27. Ex.A1 to A6 are certified copies of Pahani Patrikas and clear reasons had been recorded at Para 21 by the Appellate Court. The other reasons in details had been recorded by the Appellate Court commencing from paras 11 to 26.
28. Hence, the contention advanced by the appellant that there was non-consideration of the documentary evidence in proper perspective by the Appellate Court, also cannot be accepted. The reason being that findings had been recorded by the learned judge in proper perspective.

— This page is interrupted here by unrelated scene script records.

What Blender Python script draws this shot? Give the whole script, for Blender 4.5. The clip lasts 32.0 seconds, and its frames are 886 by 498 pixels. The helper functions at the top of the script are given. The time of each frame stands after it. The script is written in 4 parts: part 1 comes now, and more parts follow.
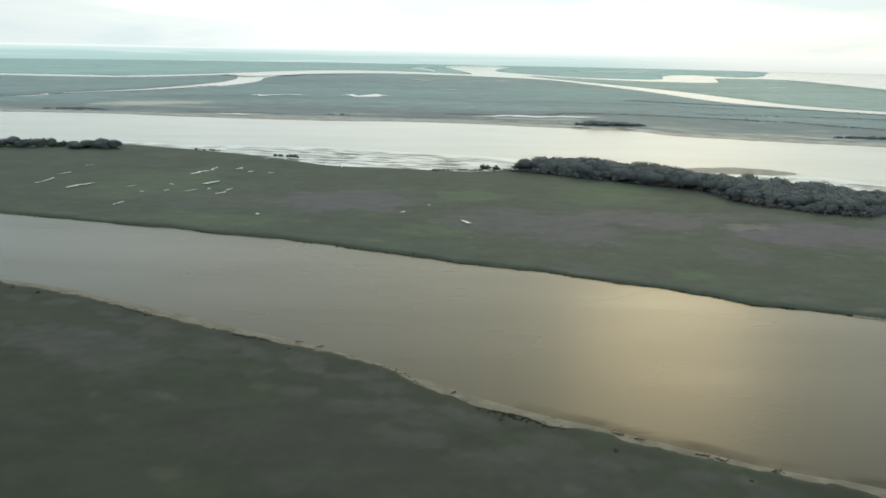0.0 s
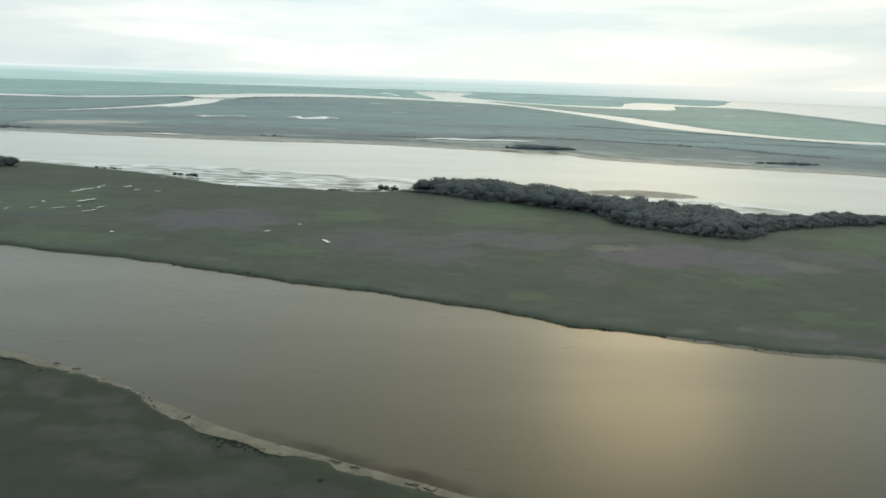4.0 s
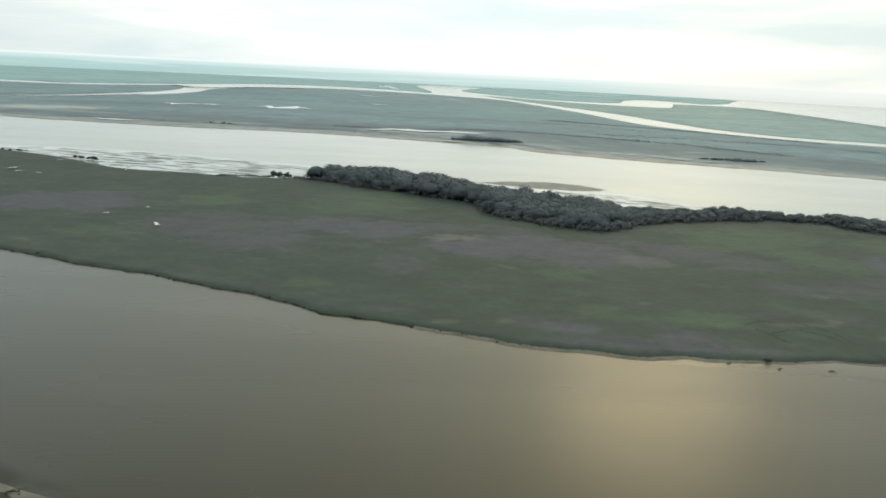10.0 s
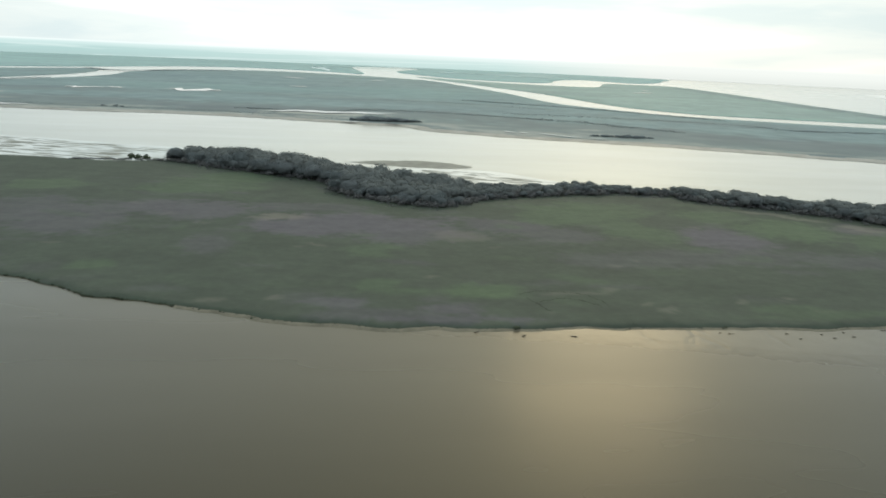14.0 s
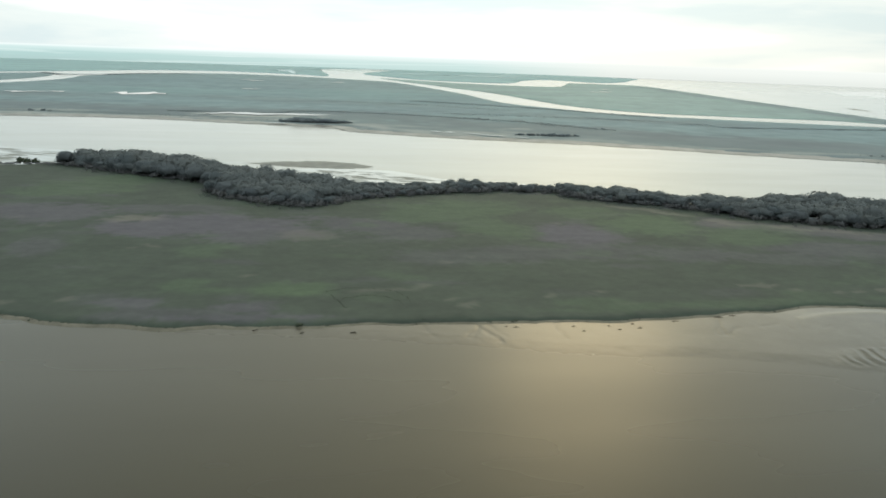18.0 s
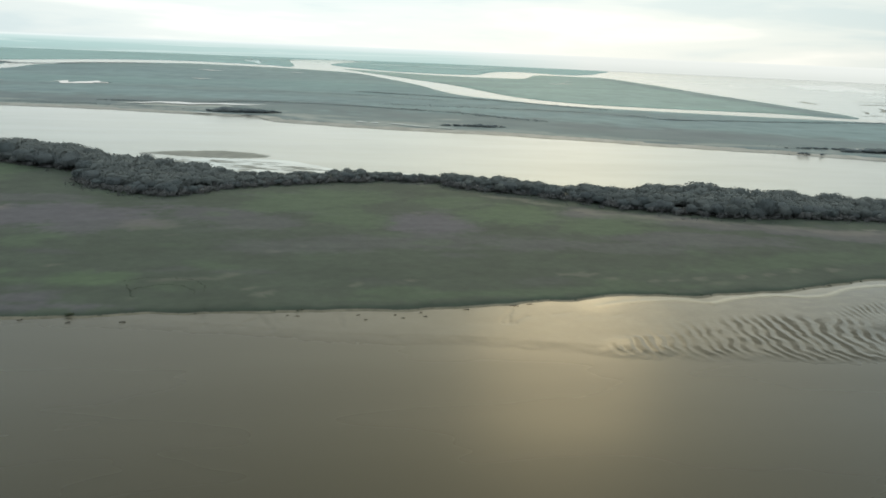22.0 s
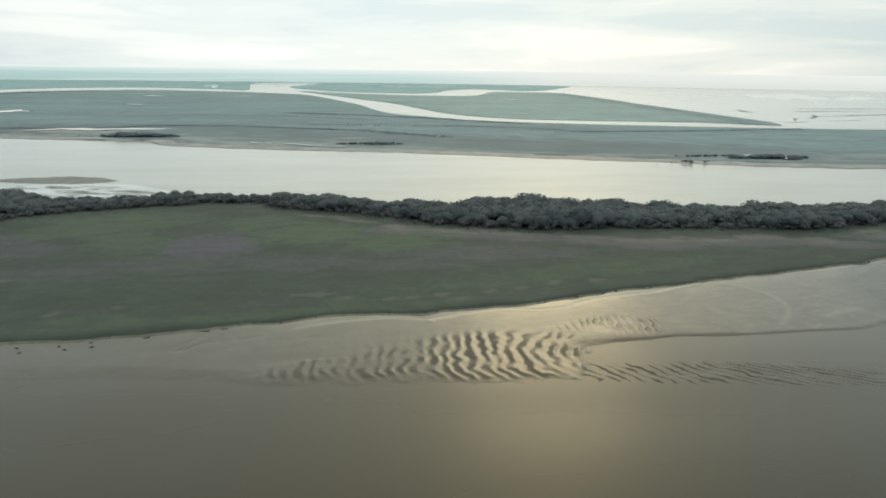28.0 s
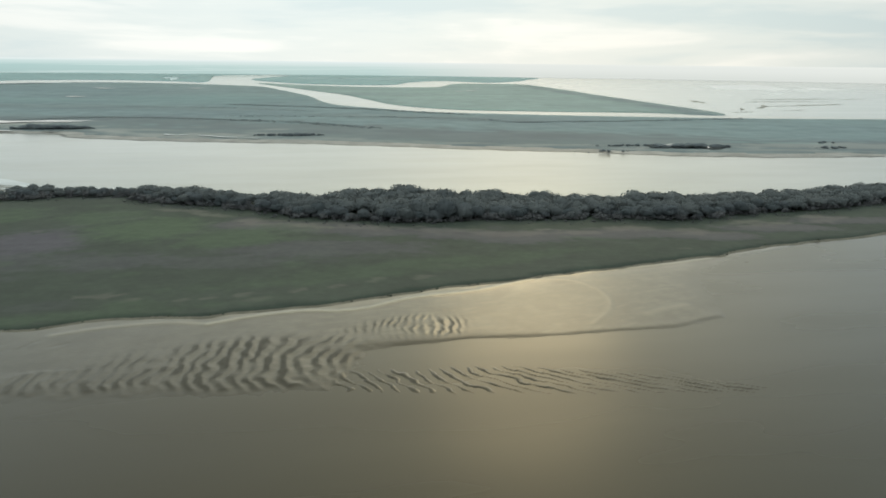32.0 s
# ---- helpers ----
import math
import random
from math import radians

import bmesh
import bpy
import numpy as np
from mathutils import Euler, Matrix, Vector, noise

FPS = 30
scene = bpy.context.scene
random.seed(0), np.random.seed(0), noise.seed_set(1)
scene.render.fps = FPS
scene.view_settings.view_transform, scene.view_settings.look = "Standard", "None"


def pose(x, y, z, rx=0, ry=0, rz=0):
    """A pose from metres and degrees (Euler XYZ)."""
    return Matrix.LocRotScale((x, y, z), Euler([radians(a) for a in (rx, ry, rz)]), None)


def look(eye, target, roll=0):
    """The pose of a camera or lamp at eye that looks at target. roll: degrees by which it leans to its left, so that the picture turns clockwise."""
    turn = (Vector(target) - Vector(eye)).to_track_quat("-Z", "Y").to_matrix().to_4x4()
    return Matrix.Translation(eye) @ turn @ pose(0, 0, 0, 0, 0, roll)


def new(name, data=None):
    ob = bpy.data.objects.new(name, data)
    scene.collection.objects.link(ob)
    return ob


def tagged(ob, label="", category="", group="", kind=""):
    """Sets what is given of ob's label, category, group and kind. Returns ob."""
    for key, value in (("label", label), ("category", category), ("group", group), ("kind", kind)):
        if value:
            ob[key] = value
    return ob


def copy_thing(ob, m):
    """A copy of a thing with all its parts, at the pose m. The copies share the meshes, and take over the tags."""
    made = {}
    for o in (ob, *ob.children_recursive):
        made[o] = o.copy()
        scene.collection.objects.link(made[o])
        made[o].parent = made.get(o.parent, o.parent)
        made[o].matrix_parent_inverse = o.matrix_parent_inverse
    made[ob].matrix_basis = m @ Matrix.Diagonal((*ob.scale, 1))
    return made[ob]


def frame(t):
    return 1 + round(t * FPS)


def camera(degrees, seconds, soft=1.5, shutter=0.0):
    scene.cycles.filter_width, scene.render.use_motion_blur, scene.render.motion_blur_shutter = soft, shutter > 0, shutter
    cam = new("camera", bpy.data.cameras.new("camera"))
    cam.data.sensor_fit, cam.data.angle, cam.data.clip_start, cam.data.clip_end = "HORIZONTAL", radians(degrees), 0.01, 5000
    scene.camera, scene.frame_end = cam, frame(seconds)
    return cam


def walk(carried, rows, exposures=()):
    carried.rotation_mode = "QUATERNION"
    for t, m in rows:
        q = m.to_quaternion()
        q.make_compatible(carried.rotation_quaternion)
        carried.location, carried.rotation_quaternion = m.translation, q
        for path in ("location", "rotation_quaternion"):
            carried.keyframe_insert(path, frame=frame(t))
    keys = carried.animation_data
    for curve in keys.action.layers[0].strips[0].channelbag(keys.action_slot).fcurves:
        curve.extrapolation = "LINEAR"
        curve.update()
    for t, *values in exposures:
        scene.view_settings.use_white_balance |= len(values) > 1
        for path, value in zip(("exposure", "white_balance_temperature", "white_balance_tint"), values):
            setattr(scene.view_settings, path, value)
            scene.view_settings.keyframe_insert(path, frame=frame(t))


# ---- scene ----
cam = camera(64.0, 32.0, 1.7)
PATH = [
    (0.0, 0.6, 0.7, 73.0, 74.54, -1.06, 0.50),
    (0.5, 6.6, 2.4, 72.4, 75.24, -1.21, -0.15),
    (1.0, 12.7, 3.6, 72.0, 75.50, -1.24, -0.66),
    (1.5, 19.0, 4.5, 71.6, 75.76, -1.25, -0.99),
    (2.0, 25.3, 5.2, 71.3, 76.19, -1.39, -1.35),
    (2.5, 31.6, 5.8, 71.0, 76.41, -1.36, -1.60),
    (3.0, 38.0, 6.5, 70.8, 76.38, -1.12, -1.60),
    (3.5, 44.4, 7.2, 70.5, 76.59, -1.65, -1.42),
    (5.5, 69.9, 10.5, 69.4, 76.04, -1.97, -1.19),
    (6.0, 76.2, 11.4, 69.1, 75.23, -1.36, -0.70),
    (6.5, 82.6, 12.3, 68.8, 75.05, -1.66, -0.73),
    (7.0, 88.9, 13.1, 68.6, 76.84, -2.42, -1.18),
    (7.5, 95.2, 13.8, 68.3, 78.61, -2.98, -1.84),
    (8.0, 101.5, 14.5, 68.1, 78.76, -3.07, -1.69),
    (8.5, 107.8, 15.1, 67.9, 76.86, -3.32, -0.90),
    (9.0, 114.2, 15.5, 67.8, 75.25, -2.45, -0.14),
    (9.5, 120.5, 15.9, 67.6, 75.31, -3.02, 0.17),
    (10.0, 126.9, 16.1, 67.5, 76.16, -2.73, 0.10),
    (10.5, 133.3, 16.1, 67.5, 76.45, -3.07, -0.16),
    (11.0, 139.6, 16.1, 67.4, 76.18, -3.15, -0.47),
    (11.5, 146.0, 16.0, 67.4, 75.49, -3.11, -1.08),
    (12.0, 152.5, 15.7, 67.5, 75.10, -2.79, -1.68),
    (12.5, 158.9, 15.4, 67.5, 74.99, -2.75, -2.37),
    (13.0, 165.3, 15.0, 67.5, 74.98, -2.56, -3.03),
    (13.5, 171.8, 14.5, 67.6, 75.00, -2.62, -3.63),
    (14.0, 178.3, 14.0, 67.7, 74.94, -2.43, -4.15),
    (14.5, 184.8, 13.4, 67.8, 74.81, -2.54, -4.52),
    (16.5, 210.8, 11.0, 68.1, 73.97, -2.40, -5.08),
    (17.0, 217.4, 10.4, 68.2, 74.35, -2.48, -5.10),
    (17.5, 223.9, 9.9, 68.3, 75.33, -2.43, -5.49),
    (18.0, 230.5, 9.3, 68.4, 75.11, -1.91, -5.80),
    (18.5, 237.0, 8.7, 68.4, 74.60, -1.69, -6.25),
    (19.0, 243.6, 8.2, 68.5, 75.62, -2.00, -6.99),
    (19.5, 250.2, 7.7, 68.5, 77.22, -2.08, -7.26),
    (20.0, 256.7, 7.2, 68.6, 77.74, -2.34, -6.90),
    (20.5, 263.3, 6.6, 68.6, 76.38, -2.47, -6.37),
    (21.0, 269.9, 6.1, 68.6, 75.47, -2.32, -6.41),
    (21.5, 276.6, 5.6, 68.6, 74.89, -2.20, -6.63),
    (22.0, 283.2, 5.1, 68.7, 74.54, -2.30, -7.33),
    (22.5, 289.8, 4.6, 68.7, 74.30, -2.53, -8.07),
    (23.0, 296.5, 4.2, 68.7, 74.06, -2.69, -8.05),
    (23.5, 303.2, 3.8, 68.7, 74.25, -2.54, -8.12),
    (24.0, 309.9, 3.4, 68.7, 73.88, -2.14, -8.41),
    (24.5, 316.6, 3.1, 68.7, 74.06, -1.28, -8.23),
    (26.5, 343.6, 2.9, 68.5, 75.44, -1.77, -7.30),
    (27.0, 350.3, 3.3, 68.4, 75.26, -1.45, -8.57),
    (27.5, 357.1, 3.8, 68.2, 75.33, -1.05, -9.28),
    (28.0, 363.8, 4.6, 68.0, 76.07, -0.76, -9.13),
    (28.5, 370.5, 5.5, 67.8, 76.15, -0.76, -8.94),
    (29.0, 377.2, 6.6, 67.4, 76.09, -0.53, -9.21),
    (29.5, 383.9, 7.9, 67.1, 76.02, -0.49, -9.13),
    (30.0, 390.6, 9.2, 66.7, 76.28, -0.54, -8.76),
    (30.5, 397.2, 10.4, 66.3, 76.26, -0.75, -9.00),
    (31.0, 403.8, 11.5, 65.9, 75.95, -0.94, -9.16),
    (31.5, 410.4, 12.1, 65.5, 75.99, -0.72, -9.80),
    (32.0, 416.9, 12.1, 65.2, 75.52, -0.67, -10.99),
]
EXPOSURES = [(0.0, 0.24), (2.5, 0.11), (5.5, 0.14), (7.0, 0.11), (8.0, -0.03), (9.0, 0.07), (10.0, 0.19), (14.0, 0.23), (18.0, 0.22), (19.0, 0.16), (20.0, 0.03), (21.0, 0.05), (22.0, 0.13), (24.5, 0.20), (27.0, 0.10), (29.0, 0.02), (32.0, 0.0)]
walk(cam, [(t, pose(x, y, z, rx, ry, rz)) for t, x, y, z, rx, ry, rz in PATH], EXPOSURES)

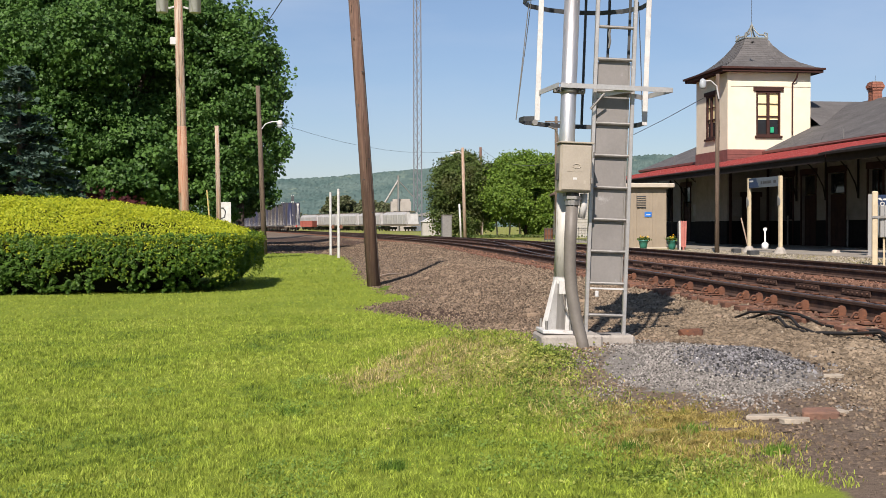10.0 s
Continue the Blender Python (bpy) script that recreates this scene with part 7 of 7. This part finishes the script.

Unless it is pointed out that even while appreciating such evidence, there is clear perversity, such findings recorded by the Appellate Court cannot be disturbed in a Second Appeal.
29. Hence, viewed from any angle, especially keeping in mind the settled principles of law of partition in a Mitakshara joint family, this Court is thoroughly satisfied that the Appellate Court had arrived at a correct conclusion in granting a decree for partition of one third share to the first respondent-plaintiff also.
30. Viewed from any angle, this Court does not see any reason to disturb the well-considered findings recorded by the Appellate Court.
31. In this regard, it is needless to say that the Second Appeal is bound to fail, and accordingly, the same shall stand dismissed. In view of the close relation ship between the parties, this Court makes no order as to costs.